En otro episodio de la película esperpéntica, Cifuentes ha sido defenestrada por un video guardado minuciosamente por sus socios enemigos, en el que vemos a la otrora brillante presidenta convertida en la niña que no pudo dejar de ser. Y, en el penúltimo episodio, después de múltiples vericuetos —Garzón y Zapatero defienden al Ubú Maduro, Ciudadanos sale del armario socialdemócrata bajo una banda sonora cantada por Marta Sánchez, mientras Pedro Sánchez no sabe qué cantar—, al fin Zaplana es apresado por la policía, como si los espectadores no hubieran adivinado desde el principio quién era el malo de la película. Al igual que ha ocurrido con Bárcenas y la trama Gürtel. Pues España sabía que, en el fondo, esa trama era la misma que la otra, y que el PP era culpable antes de que lo dijeran los jueces, lo mismo que lo sabe de Pujol y su partido, y del PSOE, en sus casos de corrupción, más cercanos o lejanos en el tiempo. Porque, aunque sigamos permitiendo que los políticos abusen del espacio público, la sociedad está condenando clamorosamente que los políticos abusen del espacio oculto.

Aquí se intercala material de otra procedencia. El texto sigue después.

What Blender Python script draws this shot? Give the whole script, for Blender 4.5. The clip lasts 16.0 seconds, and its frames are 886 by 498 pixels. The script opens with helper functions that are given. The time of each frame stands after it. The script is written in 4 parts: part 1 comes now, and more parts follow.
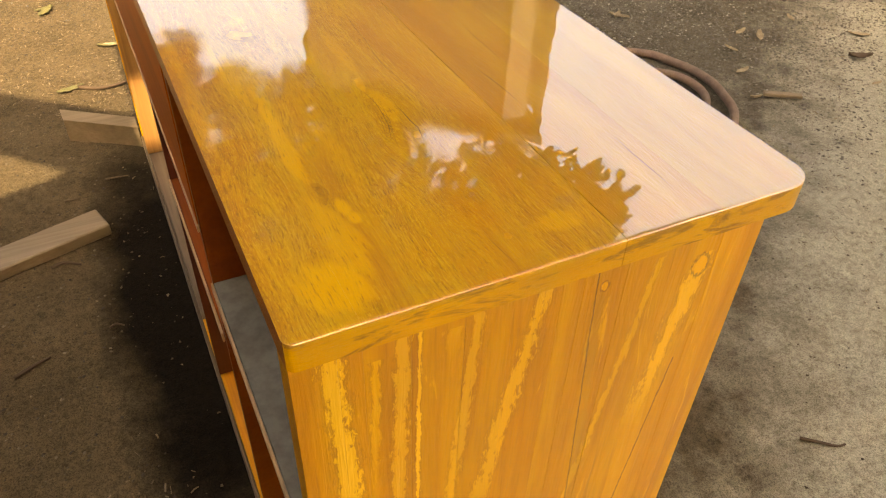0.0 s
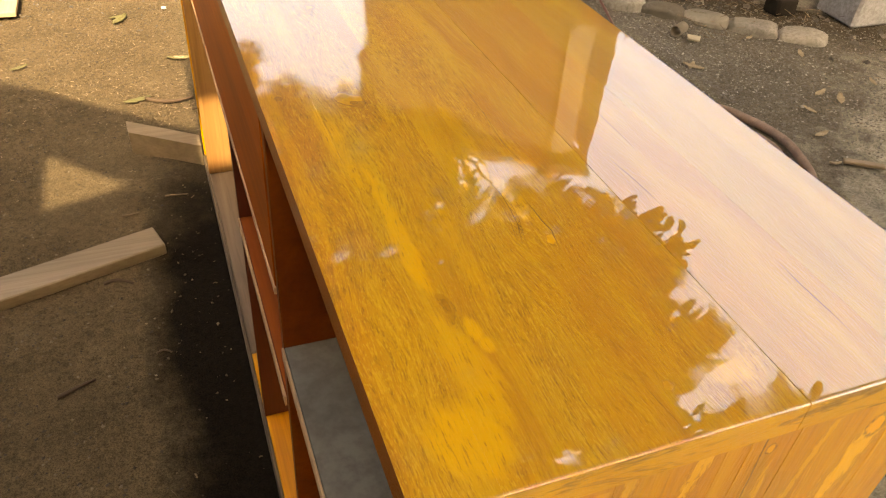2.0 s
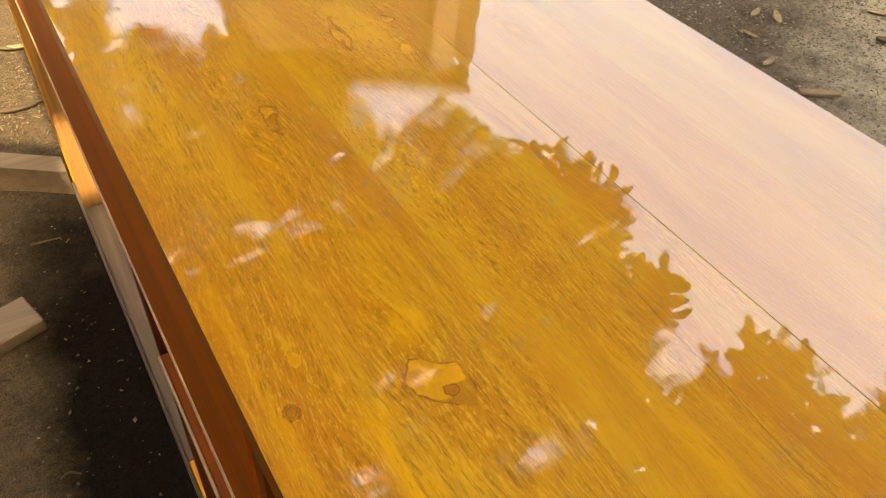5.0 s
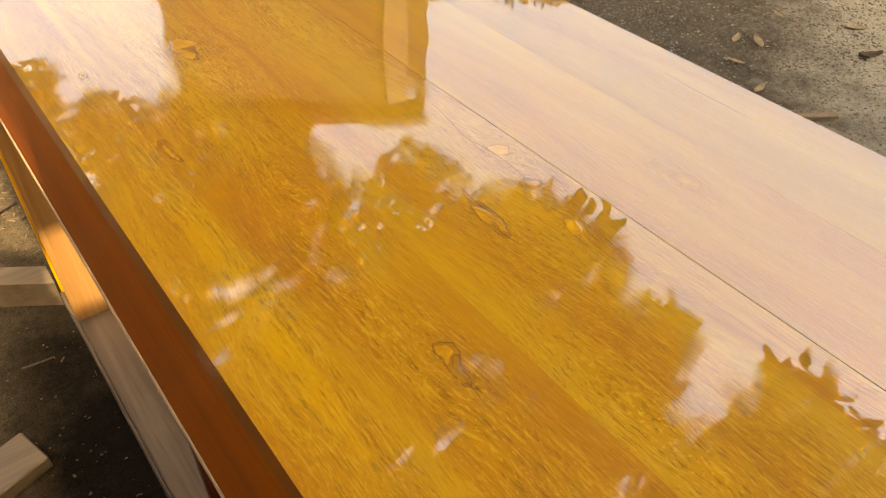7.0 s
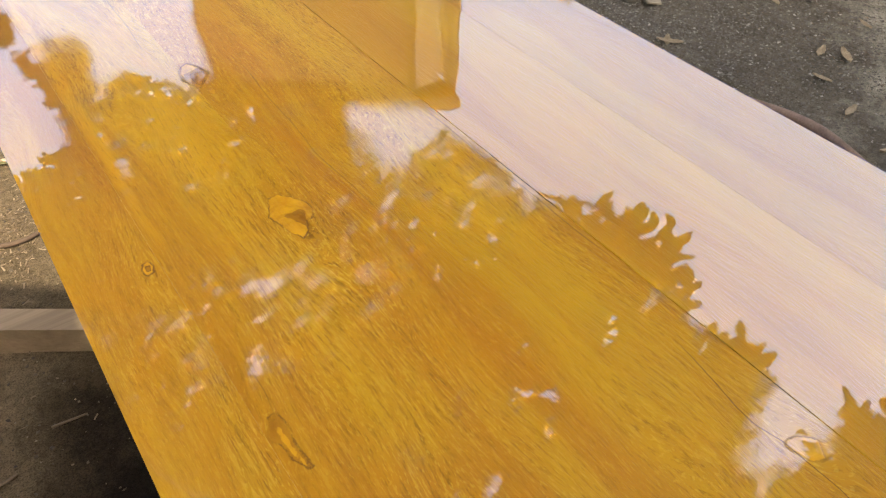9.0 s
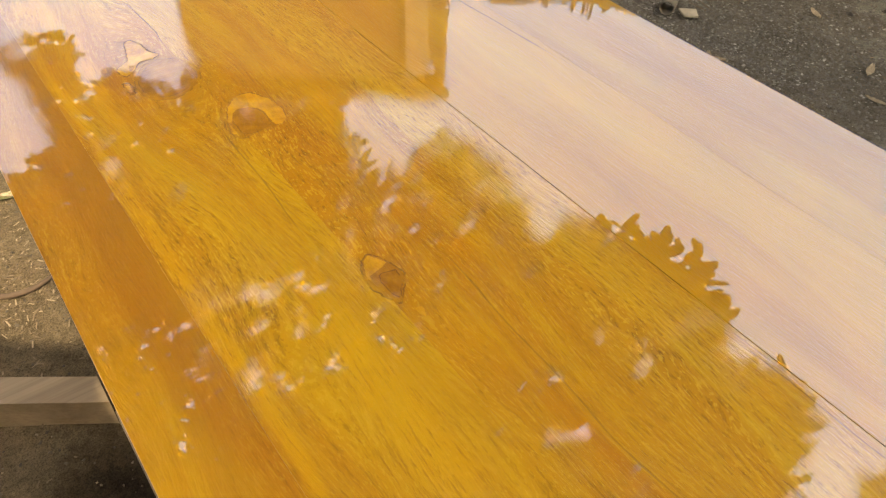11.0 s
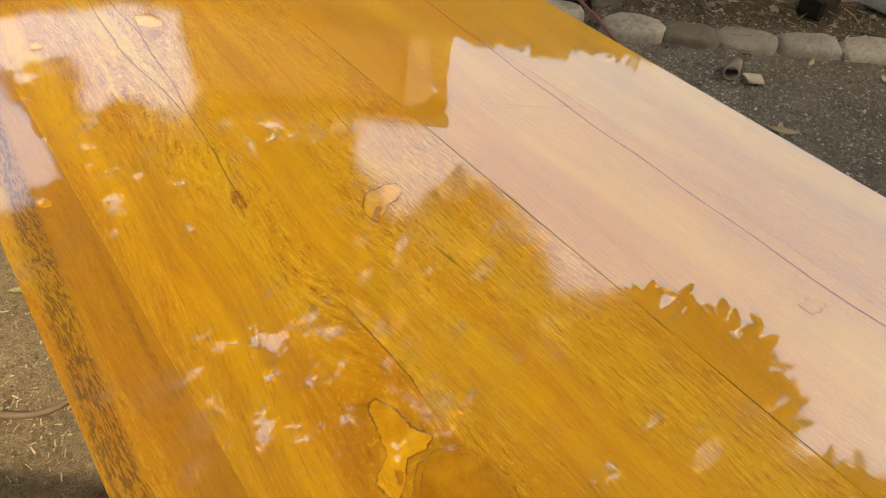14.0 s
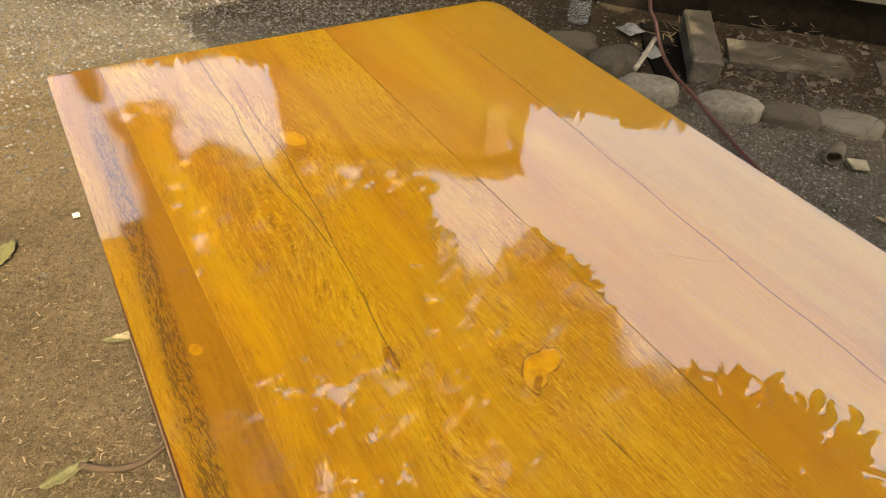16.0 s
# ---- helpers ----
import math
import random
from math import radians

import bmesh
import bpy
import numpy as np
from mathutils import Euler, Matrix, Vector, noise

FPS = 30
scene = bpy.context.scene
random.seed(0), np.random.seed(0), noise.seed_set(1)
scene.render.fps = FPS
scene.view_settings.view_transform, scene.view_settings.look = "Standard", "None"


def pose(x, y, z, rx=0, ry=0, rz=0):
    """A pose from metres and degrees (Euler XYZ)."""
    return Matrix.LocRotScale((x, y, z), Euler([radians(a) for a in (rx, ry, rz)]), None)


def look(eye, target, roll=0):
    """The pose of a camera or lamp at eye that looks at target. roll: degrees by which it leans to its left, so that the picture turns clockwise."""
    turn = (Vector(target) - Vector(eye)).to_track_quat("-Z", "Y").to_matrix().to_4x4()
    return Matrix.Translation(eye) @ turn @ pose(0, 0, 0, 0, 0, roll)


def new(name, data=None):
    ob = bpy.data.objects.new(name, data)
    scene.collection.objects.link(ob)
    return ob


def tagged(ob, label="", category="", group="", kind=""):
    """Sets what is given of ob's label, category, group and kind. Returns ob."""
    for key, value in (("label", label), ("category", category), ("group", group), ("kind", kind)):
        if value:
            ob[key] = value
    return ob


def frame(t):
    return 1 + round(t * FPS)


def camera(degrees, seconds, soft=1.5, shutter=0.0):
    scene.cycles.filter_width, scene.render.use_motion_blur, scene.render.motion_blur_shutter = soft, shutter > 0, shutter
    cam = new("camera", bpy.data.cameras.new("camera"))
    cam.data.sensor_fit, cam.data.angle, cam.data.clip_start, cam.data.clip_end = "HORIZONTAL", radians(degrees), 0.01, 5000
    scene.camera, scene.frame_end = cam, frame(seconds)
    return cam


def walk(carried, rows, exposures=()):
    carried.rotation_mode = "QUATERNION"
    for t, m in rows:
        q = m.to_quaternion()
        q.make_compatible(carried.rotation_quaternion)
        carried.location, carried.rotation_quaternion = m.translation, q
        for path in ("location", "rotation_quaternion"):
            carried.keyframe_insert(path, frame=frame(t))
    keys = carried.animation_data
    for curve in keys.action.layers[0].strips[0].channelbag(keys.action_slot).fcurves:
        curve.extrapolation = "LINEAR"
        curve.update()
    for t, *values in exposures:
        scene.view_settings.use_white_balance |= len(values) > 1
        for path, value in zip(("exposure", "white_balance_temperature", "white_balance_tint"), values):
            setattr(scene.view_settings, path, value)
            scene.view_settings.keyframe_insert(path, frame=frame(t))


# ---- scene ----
cam = camera(61.5, 16.0, 1.2)
PATH = [
    (0, (0.016, 0.032, 1.192), (0.709, 1.392, -0.1), 2.1),
    (0.5, (0.009, 0.059, 1.196), (0.673, 1.46, -0.067), 2.6),
    (1, (-0.001, 0.077, 1.199), (0.609, 1.523, -0.041), 2.7),
    (1.5, (-0.006, 0.092, 1.204), (0.57, 1.565, -0.019), 2.5),
    (2, (-0.006, 0.138, 1.194), (0.615, 1.57, -0.056), 4.9),
    (2.5, (-0.001, 0.194, 1.179), (0.614, 1.602, -0.101), 5.6),
    (3, (0.009, 0.252, 1.169), (0.635, 1.638, -0.13), 6.1),
    (3.5, (0.017, 0.36, 1.151), (0.729, 1.681, -0.171), 6.8),
    (4, (0.02, 0.452, 1.148), (0.744, 1.694, -0.241), 5.1),
    (4.5, (0.032, 0.506, 1.138), (0.814, 1.687, -0.274), 3.8),
    (4.7, (0.032, 0.518, 1.139), (0.829, 1.699, -0.264), 4.4),
    (6.8, (0.014, 0.708, 1.147), (0.962, 1.835, -0.206), 2.5),
    (7, (0.013, 0.721, 1.147), (0.938, 1.889, -0.188), 1.6),
    (7.5, (0.023, 0.762, 1.143), (0.897, 1.951, -0.207), 1.4),
    (8, (0.032, 0.819, 1.141), (0.903, 2.008, -0.211), 1.8),
    (8.5, (0.055, 0.89, 1.142), (0.904, 2.083, -0.219), 1.0),
    (9, (0.065, 0.945, 1.139), (0.919, 2.119, -0.237), 1.5),
    (9.2, (0.067, 0.962, 1.14), (0.905, 2.152, -0.231), 1.0),
    (11.3, (0.059, 1.203, 1.128), (0.952, 2.323, -0.268), 3.1),
    (11.5, (0.055, 1.218, 1.128), (0.959, 2.335, -0.263), 3.3),
    (12, (0.054, 1.262, 1.125), (0.97, 2.377, -0.26), 3.9),
    (12.5, (0.062, 1.32, 1.122), (0.954, 2.453, -0.263), 3.2),
    (13, (0.075, 1.394, 1.123), (0.978, 2.51, -0.271), 3.3),
    (13.5, (0.079, 1.444, 1.123), (0.998, 2.543, -0.272), 3.6),
    (14, (0.069, 1.469, 1.131), (0.983, 2.616, -0.229), 4.2),
    (14.5, (0.057, 1.491, 1.143), (0.956, 2.701, -0.172), 4.7),
    (15, (0.053, 1.514, 1.148), (0.885, 2.793, -0.146), 4.1),
    (15.5, (0.054, 1.531, 1.152), (0.861, 2.843, -0.125), 3.8),
    (16, (0.059, 1.538, 1.154), (0.867, 2.857, -0.114), 3.3),
]
walk(cam, [(t, look(eye, target, roll)) for t, eye, target, roll in PATH],
     [(0.0, 2.95, 12300, 15), (1.5, 2.95, 12200, 15), (3.2, 3.08, 9600, 17), (4.6, 2.97, 11300, 15), (7.0, 2.73, 11400, 14), (8.6, 2.72, 7800, 12), (9.2, 2.73, 7500, 12),
      (11.4, 2.52, 8900, 9), (12.5, 2.45, 8900, 8), (16.0, 2.36, 9100, 8)])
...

No nos vamos a escandalizar, por tanto, al descubrir lo que hemos ignorado adrede, cuando el director de esta película que se llama España ha decidido por fin fijarse en Algeciras, ciudad que, junto a La Línea de la Concepción llevan conformando, desde hace décadas, una de las fronteras más desahuciadas de Europa. Ciudades sin empleo, descascarilladas, cuyas calles, a veces, parecían bombardeadas. Allí una parte de sus pobladores se inventó un sistema paralelo para vivir. Ilegal, delictivo. Podían haberse hecho budistas o yoguis o misioneros, pero prefirieron continuar la tradición del contrabando, arraigada en aquella parte del mundo. Algunos jóvenes lo explicaban de una manera muy sencilla: no había mucho más donde elegir. Esto lo sabíamos hace 30 años. Hoy aquella tarea es una industria que alimenta (violentamente) a muchas familias. En lugar de unirlas al resto de la sociedad, en su momento permitimos que se separaran. Que construyeran su madriguera rentable. Una madriguera económica, en lugar de ideológica.

Si reducimos el comportamiento de todos los personajes a un esquema básico, el móvil de todos ellos se parece bastante. Un grupo se separa de otro, obcecado en sus propios intereses. Busca la separación, en lugar de la armonía con el resto de la sociedad —de la que, sin embargo, se beneficia cuanto puede—. Y alguien se queda el alijo.